In which i'm a curmudgeon

Mar 13, 2007 21:47

What the fuck am I doing in Washington DC? This is a question I have yet to really answer myself. Yes, it is spring break, and yes the usually means a “break” of sorts, but there is nothing really that should bring me to this city. As far as I can tell, it is entirely populated by politics and museums, neither of which I care for all that much. Museums have always seemed like the ultimate exercise in passive learning. Basically you spend the entire day walking from room to room being talked at (either in the form of placards, video displays, or people who get paid to basically tell you why items you would give no mind to are actually historically important… for some reason). I know what you’re saying, Ian you just don’t like standing for long period of time pretending to be interested in a subject matter that you don’t really know anything about, and I would say that you’ve sussed it. But seriously, my father wants to go to a garden museum… it is a museum on gardens. I’m sure there will be garden exhibits, photos of historic gardens, some how-to instillations perhaps, but in all honesty I can’t see myself spending four hours to take in the nuances of late 18th century English gardening techniques. As for art museums, I’m not going to pretend I’m more high brow than I actually am. Let’s face it, visual aesthetics and I don’t get along. Too antsy. Maybe I just miss the science museums of my youth, climbing over 50 foot globes, watching giant lighting bolts being shot at faraday cages (but what of the person inside???). Oh, those were the days. To bad people look at you like a freak if you’re walking around the children’s museum of science with out a child.

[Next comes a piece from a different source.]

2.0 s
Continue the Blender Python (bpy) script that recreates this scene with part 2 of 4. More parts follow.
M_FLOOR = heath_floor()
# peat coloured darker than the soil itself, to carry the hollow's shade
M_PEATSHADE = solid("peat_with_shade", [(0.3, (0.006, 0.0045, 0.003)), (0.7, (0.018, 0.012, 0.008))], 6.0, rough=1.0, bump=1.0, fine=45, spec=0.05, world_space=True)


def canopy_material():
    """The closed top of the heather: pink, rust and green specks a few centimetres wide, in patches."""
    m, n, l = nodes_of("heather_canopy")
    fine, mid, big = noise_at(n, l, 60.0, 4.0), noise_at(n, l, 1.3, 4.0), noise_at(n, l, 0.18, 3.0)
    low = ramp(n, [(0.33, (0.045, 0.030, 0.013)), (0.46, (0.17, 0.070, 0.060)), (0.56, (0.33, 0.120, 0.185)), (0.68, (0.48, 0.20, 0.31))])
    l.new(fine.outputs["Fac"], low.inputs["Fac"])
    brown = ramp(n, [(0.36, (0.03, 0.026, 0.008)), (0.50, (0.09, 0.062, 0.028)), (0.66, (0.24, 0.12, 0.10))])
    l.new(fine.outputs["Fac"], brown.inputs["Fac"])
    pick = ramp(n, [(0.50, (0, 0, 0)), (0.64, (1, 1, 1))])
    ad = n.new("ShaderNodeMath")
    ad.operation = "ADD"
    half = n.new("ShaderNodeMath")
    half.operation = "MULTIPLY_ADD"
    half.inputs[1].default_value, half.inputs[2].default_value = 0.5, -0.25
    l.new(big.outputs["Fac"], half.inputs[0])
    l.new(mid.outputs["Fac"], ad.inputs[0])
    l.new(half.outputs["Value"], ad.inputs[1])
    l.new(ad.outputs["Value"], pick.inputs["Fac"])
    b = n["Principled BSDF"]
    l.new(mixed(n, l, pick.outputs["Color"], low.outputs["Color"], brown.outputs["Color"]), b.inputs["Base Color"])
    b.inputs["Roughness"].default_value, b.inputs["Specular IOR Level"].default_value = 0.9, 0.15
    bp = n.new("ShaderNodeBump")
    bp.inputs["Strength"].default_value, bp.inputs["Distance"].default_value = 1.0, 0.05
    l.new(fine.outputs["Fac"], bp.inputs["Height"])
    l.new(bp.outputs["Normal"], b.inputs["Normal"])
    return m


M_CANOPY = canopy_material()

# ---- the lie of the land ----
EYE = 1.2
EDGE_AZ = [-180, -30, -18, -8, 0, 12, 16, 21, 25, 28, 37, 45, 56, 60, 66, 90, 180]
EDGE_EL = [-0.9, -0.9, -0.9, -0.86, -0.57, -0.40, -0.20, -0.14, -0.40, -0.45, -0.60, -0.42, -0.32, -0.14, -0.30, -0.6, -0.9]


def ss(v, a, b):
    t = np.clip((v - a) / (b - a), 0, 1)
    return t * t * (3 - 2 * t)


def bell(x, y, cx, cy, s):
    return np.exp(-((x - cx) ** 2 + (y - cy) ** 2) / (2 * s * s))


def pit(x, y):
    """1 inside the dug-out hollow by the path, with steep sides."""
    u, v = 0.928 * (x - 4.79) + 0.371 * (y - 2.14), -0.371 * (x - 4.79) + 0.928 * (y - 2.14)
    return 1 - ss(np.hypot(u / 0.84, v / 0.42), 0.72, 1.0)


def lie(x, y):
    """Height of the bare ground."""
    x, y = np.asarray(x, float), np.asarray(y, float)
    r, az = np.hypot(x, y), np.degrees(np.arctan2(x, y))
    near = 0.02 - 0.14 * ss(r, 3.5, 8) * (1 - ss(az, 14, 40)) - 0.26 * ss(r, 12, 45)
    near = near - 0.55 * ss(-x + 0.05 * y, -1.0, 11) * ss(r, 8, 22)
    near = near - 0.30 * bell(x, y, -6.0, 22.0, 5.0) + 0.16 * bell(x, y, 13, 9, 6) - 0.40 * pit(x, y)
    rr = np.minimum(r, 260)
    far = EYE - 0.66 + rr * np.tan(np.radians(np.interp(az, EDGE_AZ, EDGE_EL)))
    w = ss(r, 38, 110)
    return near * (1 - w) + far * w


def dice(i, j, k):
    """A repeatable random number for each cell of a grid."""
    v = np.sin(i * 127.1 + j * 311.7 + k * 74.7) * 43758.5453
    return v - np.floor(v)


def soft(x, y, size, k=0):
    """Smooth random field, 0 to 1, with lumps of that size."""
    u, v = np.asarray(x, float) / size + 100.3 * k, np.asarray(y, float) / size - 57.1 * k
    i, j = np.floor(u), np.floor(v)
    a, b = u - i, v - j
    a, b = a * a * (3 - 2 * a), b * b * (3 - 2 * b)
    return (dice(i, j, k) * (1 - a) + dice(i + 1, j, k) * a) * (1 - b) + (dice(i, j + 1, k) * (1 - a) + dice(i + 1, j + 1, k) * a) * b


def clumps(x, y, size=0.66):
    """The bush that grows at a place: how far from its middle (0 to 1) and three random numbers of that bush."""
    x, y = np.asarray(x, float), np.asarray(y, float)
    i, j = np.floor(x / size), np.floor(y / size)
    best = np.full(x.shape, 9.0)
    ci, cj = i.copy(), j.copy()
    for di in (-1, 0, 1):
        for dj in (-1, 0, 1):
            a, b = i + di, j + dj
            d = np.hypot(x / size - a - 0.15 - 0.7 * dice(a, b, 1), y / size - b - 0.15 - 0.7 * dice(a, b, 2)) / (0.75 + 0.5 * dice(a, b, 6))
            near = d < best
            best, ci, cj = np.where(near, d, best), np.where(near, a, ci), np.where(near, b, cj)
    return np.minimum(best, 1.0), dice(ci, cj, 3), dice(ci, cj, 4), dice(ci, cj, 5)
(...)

There are also monuments here in DC, though, and at least I can handle monuments in theory. Either they involve large things (like towers or statues) or grand, emotional metaphors, but in practice I bet all the monuments you have seen in your life have blended together into one giant memory: you are surrounded by a lot of people, you stare at the thing in question, and you try to convince yourself that the longer you stand still the more poignant the thing will somehow become. Sort of like the grand canyon, people keep telling you it says something about the majestic nature, and powerful force of the world… but all in all the whole experience shouldn’t take you more than five or ten minutes. After that it just becomes a big hole with some rocks, but maybe I’m just overly cynical.

It’s going to be a hard week, if only for the fact that I don’t normally have to deal with my parents by myself. Usually my brother is around to help carry the burden of small talk and platitudes, as he is much better at handling such things, but instead he took off to Austin for SXSW. Yeah, I can see who won in this case.

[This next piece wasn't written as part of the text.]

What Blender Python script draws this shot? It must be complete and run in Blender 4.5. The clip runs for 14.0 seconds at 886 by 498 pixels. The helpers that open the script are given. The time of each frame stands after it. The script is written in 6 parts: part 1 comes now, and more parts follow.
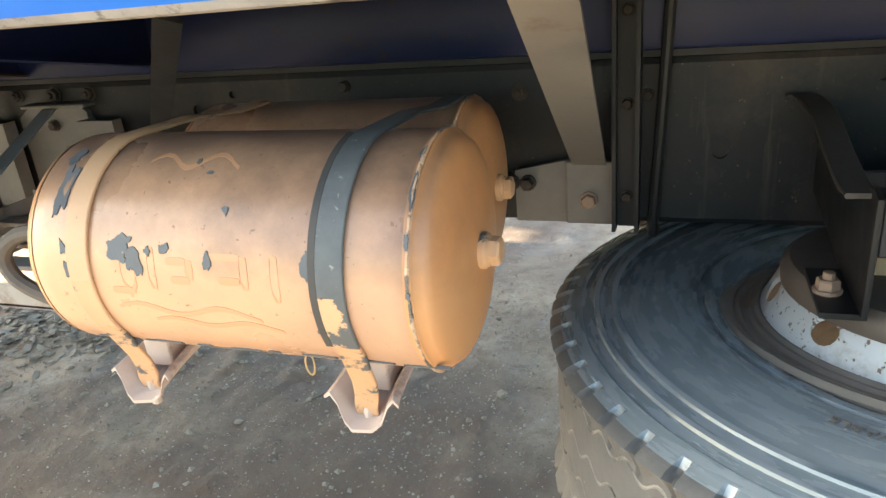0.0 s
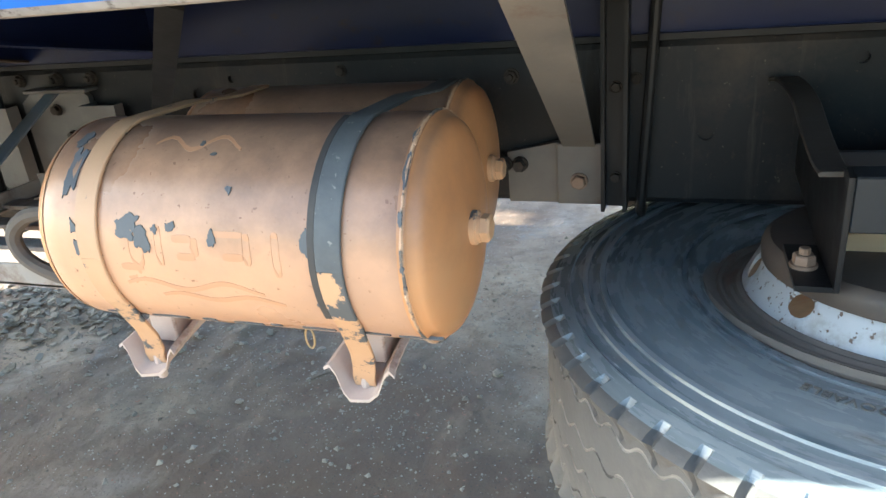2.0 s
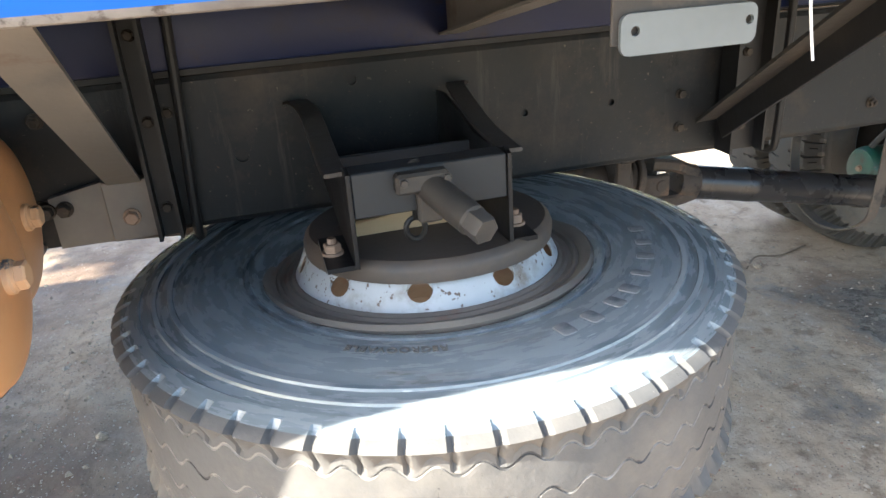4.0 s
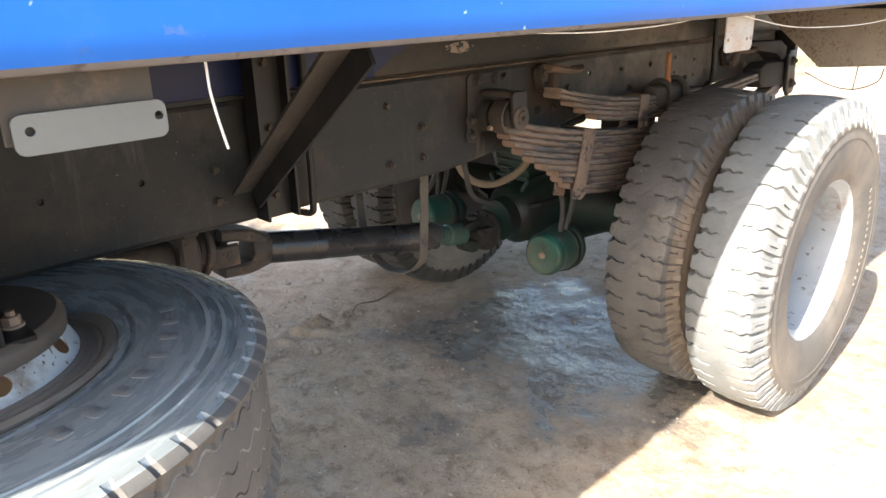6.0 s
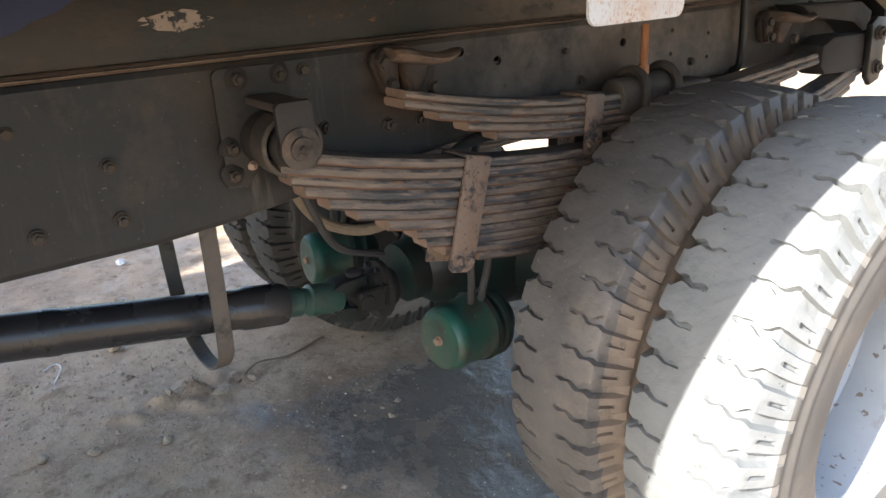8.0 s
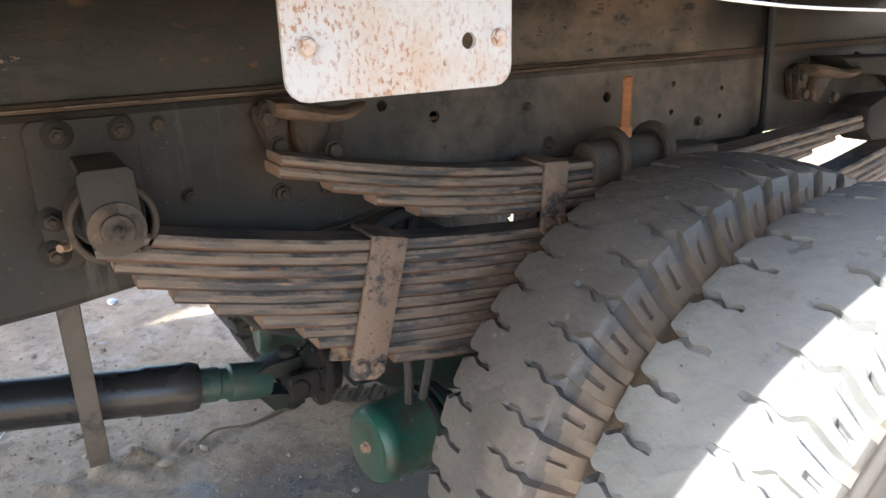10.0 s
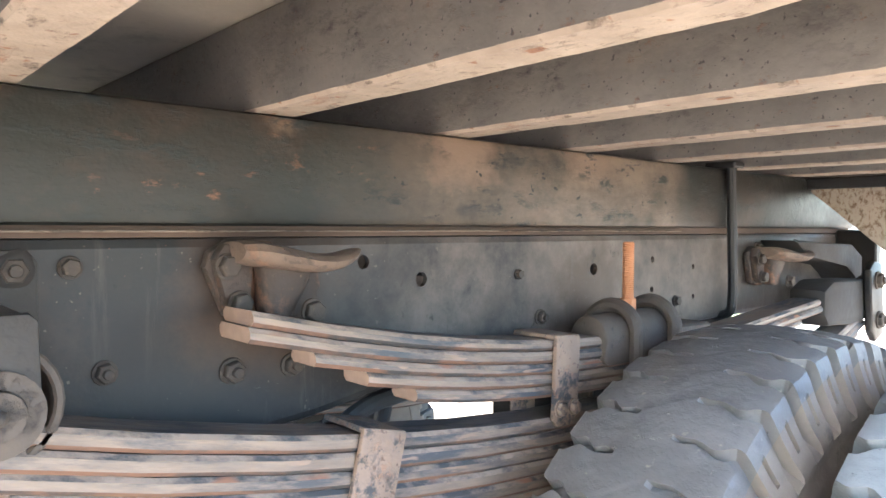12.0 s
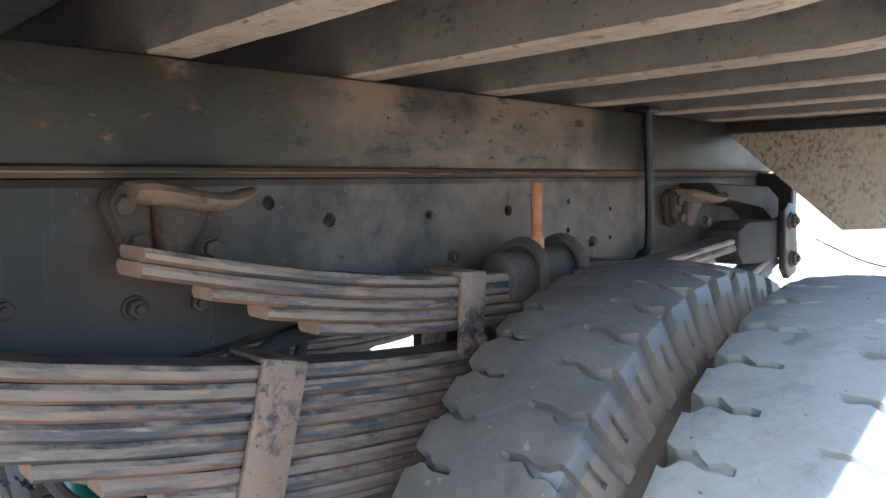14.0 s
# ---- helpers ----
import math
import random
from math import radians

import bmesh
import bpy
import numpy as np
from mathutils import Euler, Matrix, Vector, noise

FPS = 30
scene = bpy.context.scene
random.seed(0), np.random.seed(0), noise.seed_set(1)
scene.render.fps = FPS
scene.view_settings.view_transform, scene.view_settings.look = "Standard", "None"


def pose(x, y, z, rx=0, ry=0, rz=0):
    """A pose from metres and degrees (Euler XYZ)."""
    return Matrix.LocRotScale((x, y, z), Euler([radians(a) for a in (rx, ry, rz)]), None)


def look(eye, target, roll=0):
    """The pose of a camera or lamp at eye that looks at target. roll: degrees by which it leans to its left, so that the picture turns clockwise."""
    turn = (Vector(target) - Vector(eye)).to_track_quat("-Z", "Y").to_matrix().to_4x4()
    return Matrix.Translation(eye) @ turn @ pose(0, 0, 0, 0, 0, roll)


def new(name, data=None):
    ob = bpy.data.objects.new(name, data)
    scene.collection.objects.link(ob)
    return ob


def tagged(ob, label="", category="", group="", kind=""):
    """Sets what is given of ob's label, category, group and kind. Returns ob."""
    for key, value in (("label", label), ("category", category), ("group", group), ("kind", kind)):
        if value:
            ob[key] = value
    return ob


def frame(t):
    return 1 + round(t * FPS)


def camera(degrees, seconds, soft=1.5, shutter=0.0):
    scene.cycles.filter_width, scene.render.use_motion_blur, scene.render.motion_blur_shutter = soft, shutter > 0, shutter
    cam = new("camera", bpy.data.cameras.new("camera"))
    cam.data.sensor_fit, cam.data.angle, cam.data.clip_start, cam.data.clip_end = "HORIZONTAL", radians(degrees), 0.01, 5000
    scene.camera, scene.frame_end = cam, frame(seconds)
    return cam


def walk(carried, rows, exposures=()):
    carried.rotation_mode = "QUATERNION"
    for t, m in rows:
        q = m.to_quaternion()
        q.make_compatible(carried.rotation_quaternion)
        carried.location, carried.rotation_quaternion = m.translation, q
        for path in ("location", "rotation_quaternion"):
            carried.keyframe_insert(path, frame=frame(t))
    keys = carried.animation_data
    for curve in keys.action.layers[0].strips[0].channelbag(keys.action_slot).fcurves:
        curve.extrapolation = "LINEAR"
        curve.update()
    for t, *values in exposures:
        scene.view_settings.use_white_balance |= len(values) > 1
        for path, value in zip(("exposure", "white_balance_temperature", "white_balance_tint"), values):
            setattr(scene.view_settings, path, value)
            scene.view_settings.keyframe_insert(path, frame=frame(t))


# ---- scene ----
cam = camera(63.9, 14.0)
PATH = [
    (0, (0.621, 0.168, 1.315), (-0.021, 1.908, 0.569), -5.4),
    (0.5, (0.575, 0.146, 1.321), (-0.355, 1.764, 0.601), -6.5),
    (1, (0.564, 0.143, 1.325), (-0.425, 1.727, 0.61), -6.6),
    (1.5, (0.574, 0.144, 1.322), (-0.367, 1.753, 0.598), -6.3),
    (2, (0.638, 0.135, 1.321), (0.003, 1.861, 0.534), -5.6),
    (2.5, (0.715, 0.122, 1.318), (0.465, 1.937, 0.516), -5.5),
    (2.7, (0.728, 0.122, 1.319), (0.597, 1.948, 0.515), -5.4),
    (4.8, (0.694, -0.041, 1.354), (1.547, 1.614, 0.625), -1.6),
    (5, (0.718, -0.06, 1.361), (1.697, 1.537, 0.661), -0.9),
    (5.5, (0.772, -0.1, 1.366), (1.977, 1.351, 0.698), -1.0),
    (6, (0.868, -0.082, 1.355), (2.165, 1.282, 0.679), -1.4),
    (6.5, (1.142, -0.059, 1.355), (2.325, 1.418, 0.706), -1.7),
    (7, (1.383, -0.004, 1.343), (2.547, 1.481, 0.681), -2.5),
    (7.2, (1.501, 0.045, 1.328), (2.667, 1.523, 0.652), -2.3),
    (9.3, (2.256, 0.301, 1.237), (3.153, 1.908, 0.454), -3.9),
    (9.5, (2.268, 0.307, 1.257), (3.204, 1.922, 0.538), -2.8),
    (10, (2.278, 0.302, 1.262), (3.247, 1.931, 0.624), -1.6),
    (10.5, (2.275, 0.358, 1.173), (3.276, 2.017, 0.676), -0.7),
    (11, (2.255, 0.472, 1.115), (3.364, 2.074, 0.663), 0.3),
    (11.5, (2.263, 0.565, 1.148), (3.598, 2.045, 0.982), 0.3),
    (12, (2.261, 0.586, 1.167), (3.594, 2.075, 1.107), 0.2),
    (12.5, (2.276, 0.576, 1.174), (3.661, 2.016, 1.082), 0.5),
    (13, (2.307, 0.51, 1.168), (3.825, 1.808, 1.054), 0.5),
    (13.5, (2.322, 0.487, 1.165), (3.862, 1.756, 1.033), 0.6),
    (14, (2.292, 0.51, 1.149), (3.696, 1.921, 0.961), -0.5),
]
EXPOSURES = [(0, 2.40, 6900, -1), (1, 2.17, 6500, 0), (2, 2.25, 6050, -1), (2.7, 2.38, 5900, 1), (5, 2.4, 6850, 8), (6, 1.97, 6900, 10), (6.5, 1.73, 6700, 12), (7, 1.78, 6600, 10), (9.5, 2.16, 6450, 9), (11, 2.8, 6250, 8), (12, 3.86, 5600, 5), (12.5, 4.02, 5350, 2), (13, 3.70, 5150, 2), (13.5, 2.96, 5250, 3), (14, 2.66, 5350, 4)]
walk(cam, [(t, look(eye, target, roll)) for t, eye, target, roll in PATH], EXPOSURES)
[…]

And it’s not that I particularly dislike my family, because I couldn’t ask for a more supportive and loving environment, it’s just as if they hit 55 and stopped talking about anything other than the weather. I mean really, I have only been in the city for 4 hours, and already I have heard that the weather is beautiful 200 times. (60 percent of which were followed with a comment like “it’s so good to see no snow on the ground!” and the other 40 percent were followed with something like “It’s so great to be out of Maine!” My mother also has a tendency to tell every passing person our life stories.

“so, that’s two rooms?”
“yes, one for us and one for our son Ian. He just flew in from Iowa where he goes to school… Ph.D. you know, but we actually came in from Maine. The weather is just so wonderful here, it’s just so great to be out side and not see snow on the ground…” and so forth. I’m just off to the side just thinking “why does she have to know I go to school in iowa? Why does she have to know it’s for a Ph.D.?”

Along these same lines, there also comes a point in every trip when we end up at a Japanese restaurant and my mother feels the need to tell the waitress that I studied Japanese in college, leaving me to wonder what my mother hopes to get from revealing this piece of information. Does she hope the waitress will give me a vocab quiz? Perhaps ask my hand in marriage? It’s all a mystery to me.

I can’t really blame them though, since I generally take the philosophy that I would rather say nothing than resort to pleasantries and small talk. I have sort of given up trying to communicate with my parents on a somewhat real basis as the last time I tried to joke around with my mother it went somewhat like this:

Me: Yeah mom, no my friend is looking it up on wikipedia. It’s this online Encyclopedia, have you ever used it?

This comment deeply insulted her, and she then yelled at me for ten minutes, claiming that I accused her of not knowing how to use a computer. My friend rightly said that this is somewhat akin to asking someone if they had read Moby Dick and having them say that you accused them of being illiterate. They are crazy folks, but damnit if I don’t love them anyways.